Divided by a shared language

Yet many Germans encounter a lot of problems when they first come to Switzerland, according to Werner Koller, author of the study “Deutsche in der Deutschschweiz” (Germans in German-speaking Switzerland). “The differences do not have to be very great before you are treated as a foreigner in Switzerland,” he commented.

At first sight there would seem to be no reason why German immigrants should not integrate easily. They share much of the same cultural background. When it comes to German lessons in school, their children have a distinct advantage over their Swiss contemporaries who speak Swiss German at home and for whom “written German”, or “High German” is a foreign language.

But this is precisely one of the problems. What to a German is a perfectly normal way of speaking sometimes grates on Swiss ears: they may come over as rude or aggressive. It’s something like the difference between “Give us another beer” and “I’d like another beer, please.”

Many Swiss don’t like speaking High German – it isn’t their normal spoken language. But Swiss German, which has a number of regional variations, has never been a written language. This means that outsiders tend to look down on it, as “merely” a dialect.

It is different enough to be incomprehensible, at least initially, to Germans, who tend to feel excluded when the Swiss insist on using it with them.

The problems Germans often feel arise on the one hand because many Swiss expect the Germans to try to adapt linguistically. But at the same time, they resent German encroachment. “Germans shouldn’t speak Swiss German, because the language is a way for the Swiss to keep their distance from the ‘big brother’,” says Koller.

Nothing new under the sun

There is nothing new about this uneasy relationship. Back in 1855 Friederich Theodor Vischer, a professor working in Zurich, wrote: “As a German you always have the feeling that the ground could give way at any time when you are mixing with the Swiss, that they could come up with some anti-German remark.”

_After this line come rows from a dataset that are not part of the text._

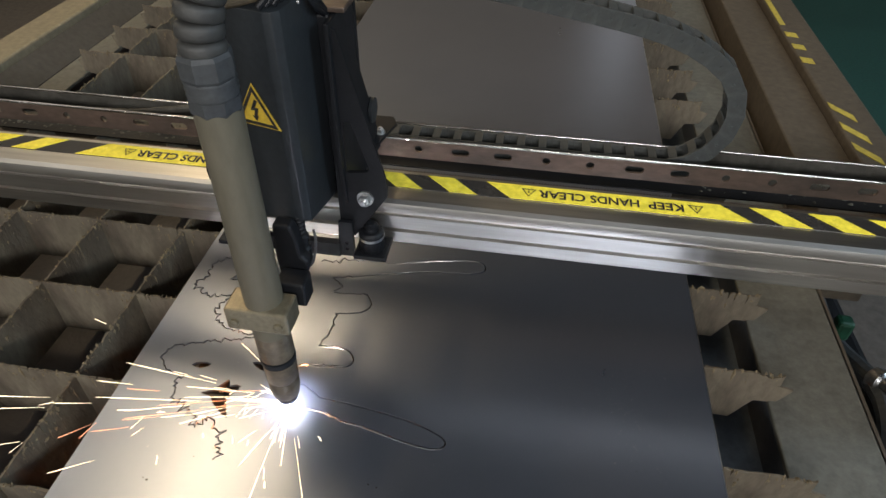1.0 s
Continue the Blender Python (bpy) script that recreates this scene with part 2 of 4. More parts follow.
def hexagon(r, depth):
    """A hex nut with its round washer and bolt end, along -y."""
    turn = pose(0, 0, 0, 90, 0, 0)
    bm = lathe([(r * 1.3, 0), (r * 1.3, depth * 0.25)], 24, turn)
    lathe([(r * 0.95, depth * 0.25), (r, depth * 0.35), (r, depth * 0.8), (r * 0.9, depth)], 6, turn, bm)
    lathe([(r * 0.5, depth), (r * 0.5, depth * 1.3), (r * 0.4, depth * 1.4)], 12, turn, bm)
    return bm


def pipe(points, r, steps=10, bm=None, radii=None):
    """A round cord along a curve through points."""
    bm = bm or bmesh.new()
    pts = [Vector(q) for q in points]
    curve = []
    for i in range(len(pts) - 1):
        p0, p1, p2, p3 = pts[max(i - 1, 0)], pts[i], pts[i + 1], pts[min(i + 2, len(pts) - 1)]
        for k in range(6):
            u = k / 6
            curve.append(0.5 * ((2 * p1) + (p2 - p0) * u + (2 * p0 - 5 * p1 + 4 * p2 - p3) * u * u + (3 * p1 - p0 - 3 * p2 + p3) * u ** 3))
    curve.append(pts[-1])
    rings, side = [], None
    for i, c in enumerate(curve):
        d = (curve[min(i + 1, len(curve) - 1)] - curve[max(i - 1, 0)]).normalized()
        side = (side - d * side.dot(d)).normalized() if side else d.orthogonal().normalized()
        up = d.cross(side)
        rr = r if radii is None else radii(i / (len(curve) - 1))
        rings.append([bm.verts.new(c + rr * (math.cos(a) * side + math.sin(a) * up)) for a in (2 * math.pi * k / steps for k in range(steps))])
    for a, b in zip(rings, rings[1:]):
        for i in range(steps):
            bm.faces.new((a[i], a[(i + 1) % steps], b[(i + 1) % steps], b[i]))
    bm.faces.new(rings[0][::-1])
    bm.faces.new(rings[-1])
    return bm


def cut_plate(outline, holes, kerfs, width, low, high):
    """A flat plate with holes and narrow slots cut right through it."""
    from mathutils.geometry import delaunay_2d_cdt
    pts, edges, segs = [], [], []

    def loop(poly):
        k = len(pts)
        pts.extend(Vector(q) for q in poly)
        edges.extend((k + i, k + (i + 1) % len(poly)) for i in range(len(poly)))
    loop(outline)
    for h in holes:
        loop(h)
    for line in kerfs:
        for p0, p1 in zip(line, line[1:]):
            p0, p1 = Vector(p0), Vector(p1)
            d = (p1 - p0).normalized()
            s = Vector((-d.y, d.x)) * width / 2
            e = d * width * 0.35
            loop([p0 - e - s, p1 + e - s, p1 + e + s, p0 - e + s])
            segs.append((*p0, *p1))
    vs, _, faces, *_ = delaunay_2d_cdt(pts, edges, [], 0, 1e-6)
    cent = np.array([np.mean([vs[i][:] for i in f], axis=0) for f in faces])
    keep = np.ones(len(faces), bool)
    if segs:
        sg = np.array(segs)
        for a0, b0, a1, b1 in sg:
            d = np.array((a1 - a0, b1 - b0))
            u = np.clip(((cent - (a0, b0)) @ d) / (d @ d + 1e-12), 0, 1)
            keep &= np.hypot(*(cent - (a0, b0) - u[:, None] * d).T) > width * 0.5
    for h in holes:
        inside = np.zeros(len(faces), bool)
        for (xa, ya), (xb, yb) in zip(h, h[1:] + h[:1]):
            crosses = (ya > cent[:, 1]) != (yb > cent[:, 1])
            inside ^= crosses & (cent[:, 0] < (xb - xa) * (cent[:, 1] - ya) / (yb - ya + 1e-12) + xa)
        keep &= ~inside
    bm = bmesh.new()
    top = [bm.verts.new((q[0], q[1], high)) for q in vs]
    bot = [bm.verts.new((q[0], q[1], low)) for q in vs]
    count = {}
    for f, k in zip(faces, keep):
        if k:
            bm.faces.new([top[i] for i in f])
            bm.faces.new([bot[i] for i in reversed(f)])
            for i, j in zip(f, list(f[1:]) + [f[0]]):
                count[(i, j)] = True
    for i, j in count:
        if (j, i) not in count:
            bm.faces.new((top[j], top[i], bot[i], bot[j]))
    bmesh.ops.delete(bm, geom=[v for v in bm.verts if not v.link_faces], context="VERTS")
    return bm


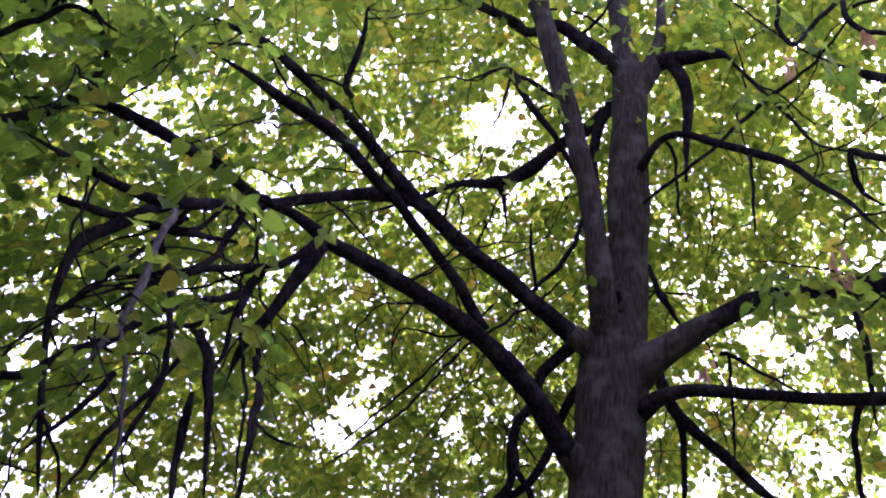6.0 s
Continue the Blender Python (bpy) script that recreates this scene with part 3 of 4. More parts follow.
# ---- added limbs, out of view, that arch from the stem to the leaf screen
for turn, top in ((-150, 9.4), (-122, 9.9), (-95, 9.2), (-68, 9.8), (-40, 9.3)):
    dx, dy = math.cos(math.radians(turn)), math.sin(math.radians(turn))
    arch = ((0.0, top - 1.2, 0.055), (0.9, top - 0.2, 0.05), (2.4, top, 0.044), (3.9, top - 0.8, 0.036), (5.1, top - 2.6, 0.028), (5.8, top - 5.0, 0.02), (6.0, top - 7.6, 0.011))
    wood("limb", tree, [(0.70 + r * dx, 4.74 + r * dy, z, q) for r, z, q in arch])



def notch(at, face, wide, tall):
    """The notch where stem and trunk merge: a rim of bark round a middle painted dark as its shadow."""
    n = Vector(face).normalized()
    up = (Vector((0, 0, 1)) - n * n.z).normalized()
    across = up.cross(n)
    bm = bmesh.new()
    profile = [(1.25, -0.02), (1.05, 0.004), (0.86, 0.016), (0.66, 0.012), (0.5, 0.004), (0.25, 0.001)]
    rings = []
    for r, h in profile:
        row = []
        for k in range(20):
            a = 2 * math.pi * k / 20
            q = r * (1 + 0.45 * noise.noise(Vector((math.cos(a) * 1.5, math.sin(a) * 1.5, at[2] * 9))))
            row.append(bm.verts.new(Vector(at) - TREE_AT + across * math.cos(a) * q * wide / 2 + up * math.sin(a) * q * tall / 2 + n * h))
        rings.append(row)
    for i, (p, q) in enumerate(zip(rings, rings[1:])):
        for k in range(20):
            f = bm.faces.new((p[k], p[(k + 1) % 20], q[(k + 1) % 20], q[k]))
            f.material_index, f.smooth = int(i > 2), True
    bm.faces.new(rings[-1]).material_index = 1
    me = bpy.data.meshes.new("notch")
    bm.to_mesh(me)
    bm.free()
    me.materials.append(BARK)
    me.materials.append(NOTCH_SHADOW)
    ob = new("notch", me)
    ob.parent = trunk
    ob["label"] = "notch between stem and trunk, its shadow painted dark"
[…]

And the eminent Swiss writer, Gottfried Keller commented in 1856: “How terrible, the number of learned people there are walking around Zurich these days. One almost hears more High German, French and Italian being spoken that our good old Swiss German.”

swissinfo, based on an article in German by Andreas Keiser

At the end of 2007, 20.7% of Switzerland’s resident population of about 7.5 million people were foreign passport holders.

At more than 200,000, Germans account for 12.9% of all foreigners. They are the second largest group after the Italians.

In 2007 some 40,000 German nationals moved to Switzerland, while about 10,000 left.

In 2007 1361 Germans obtained Swiss citizenship, while in 2006 the figure was 1134.

Since August 2007 a change in German law has allowed dual citizenship. As a result, there has been a rise in the number of Germans applying for Swiss nationality.